Tanrılar bencildir. Tanrılar hırslıdır. Tanrılar, güç ve otoritelerine rağmen acizdir. Tanrılar, acizliğini, zulüm yaparak örtmeye çalışır. Oysa Allah, zulümden ve zalimlikten müstağnidir, zulmetmeye ihtiyacı yoktur. Allah, rahmet ve merhamet sahibidir. Allah cömerttir. Allah kullarına karşı her daim ikram edendir.
Ülkemizin güç, makam ve imkan sahipleri, vatandaşına, tebasına, cemaatine, cemiyetine, ailesine, elleri altında bulunanlara karşı, kendi emelleri ve hülyaları adına acımasızca davranmaktan kaçınmadıkları sürece tanrılık iddasında bulunmuş satılırlar. Yani haktan, hukuktan, adaletten, merhametten, şefkatten, cömertlikten, saygıdan, sevgiden uzak durdukları sürece tanrıdırlar.
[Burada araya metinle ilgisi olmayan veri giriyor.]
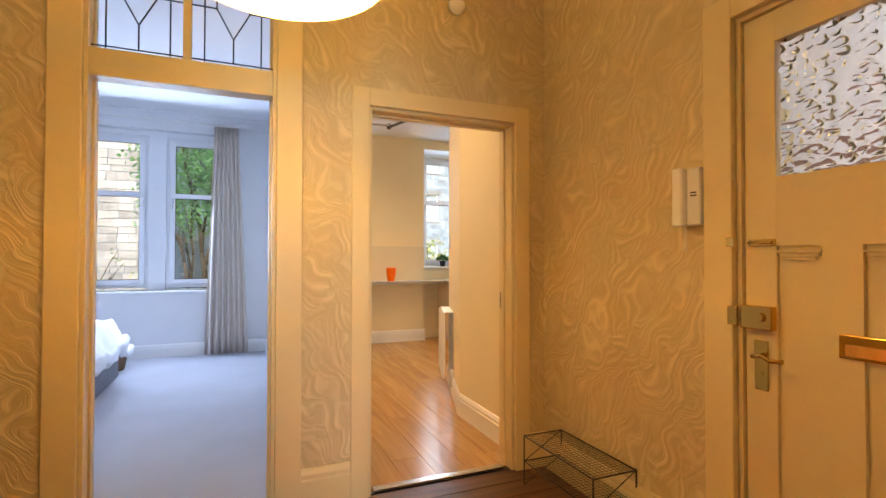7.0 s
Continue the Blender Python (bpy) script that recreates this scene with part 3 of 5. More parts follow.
RAILP = [(0, 0), (0.014, 0.004), (0.022, 0.016), (0.016, 0.030), (0, 0.036)]
CORN = [(0, 0), (0.012, 0.0), (0.02, 0.014), (0.035, 0.03), (0.075, 0.075), (0.115, 0.10), (0.13, 0.118), (0.16, 0.122), (0.16, 0.14), (0, 0.14)]
COVE = [(0, 0), (0, -0.33)] + [(0.34 - 0.34 * math.cos(math.pi * k / 40), -0.33 + 0.325 * math.sin(math.pi * k / 40)) for k in range(21)] + [(0.35, -0.005), (0.35, 0)]
RUNS = [((-0.842, 5.97), (3.163, 5.97), (0, -1, 0)), ((-0.842, -0.80), (-0.842, 5.97), (1, 0, 0)), ((3.163, -0.80), (3.163, 5.97), (-1, 0, 0))]
for p, q, side in RUNS:
    solid("trim_picture_rail", extrude_profile(bmesh.new(), RAILP, (*p, RAIL - 0.018), (*q, RAIL - 0.018), side=side), M_WHITE, "narrow white picture rail", "picture rail")
    solid("trim_cornice", extrude_profile(bmesh.new(), COVE, (*p, LCEIL), (*q, LCEIL), side=side), M_WHITE, "white coved plaster cornice", "cornice")
BEAD = [(0, 0), (0.02, -0.006), (0.035, -0.022), (0.05, -0.006), (0.075, -0.004), (0.09, 0)]
for p, q, side in [((-0.5, 5.62), (2.82, 5.62), (0, -1, 0)), ((-0.5, -0.5), (-0.5, 5.62), (1, 0, 0)), ((2.82, -0.5), (2.82, 5.62), (-1, 0, 0))]:
    solid("trim_ceiling_moulding", extrude_profile(bmesh.new(), BEAD, (*p, LCEIL), (*q, LCEIL), side=side), M_WHITE, "white plaster moulding round the ceiling", "moulding")
solid("trim_bedroom_cornice", extrude_profile(bmesh.new(), CORN, (-0.95, 12.95, KCEIL - 0.14), (2.66, 12.95, KCEIL - 0.14), side=(0, -1, 0)), M_BEDWALL, "white bedroom cornice", "cornice")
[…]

Kendileri kabul etmeseler dahi işleri tanrılıktır.
Enes”in (ra) naklettiğine göre, Resûlullah (sav) şöyle buyurdu:
“Zalim de olsa mazlum da olsa kardeşine yardım et.”
Bunun üzerine birisi, “Ey Allah”ın Resûlü!
Eğer mazlum ise yardım ederim, ancak zalimse ona nasıl yardım edeceğim?” dedi.
Resûlullah buyurdu ki, “Onu zulümden uzaklaştırırsın veya onun zulmüne engel olursun.
İşte bu ona yapacağın yardımdır.”
(B6952 Buhârî, İkrâh, 7)
Kaynak https://hadislerleislam.diyanet.gov.tr/sayfa.php?CILT=3&SAYFA=613
Allah Resulünün emri doğrultusunda bize düşen, elimizden geldiği, gücümüz yettiği kadar, makam ve devlet gücünü kullanarak, kamuya karşı haince yapıp ettikleriyle, halkına ve tebasına zulmeden Tanrılara dokunmak olacaktır.
Tanrıların zulmünü duyurarak, tanrıların zulmüne karşı koyarak, Tanrılara dokunmak zorundayız. Aksi halde bizde Tanrıların düçar olacağı akıbeti hak edenlerden olacağız.
Zalim bir kavme, yaptıkları zulümleri sebebiyle azap gelmeden önce, mazlumlar zulme razı olup, sessiz kalacak olursa, Allah c.c. mazlumu, zalimden ayırmayacağını, toptan helak edeceğini Kur’an’da anlattığı hikayeriyle kullarını haberdar etmiştir.
Allah’ın helakine müstehak olmamak için hep birlikte haykıralım.
Ey Tanrılar, Tanrılık iddasında bulunanlar, Ey Tağutlar (Allah’tan başka tapınılan her şey), Ey Bel’amlar (Terbiyesiz, açgözlü, Bel’am Bin Baura), Ey Karunlar (Zenginliği azaba vesile olan ünlü), Ey Müstekbirler (kendini büyük görenler), Ey Zalimler, Ey Hainler; Allah topunuzun belasını versin.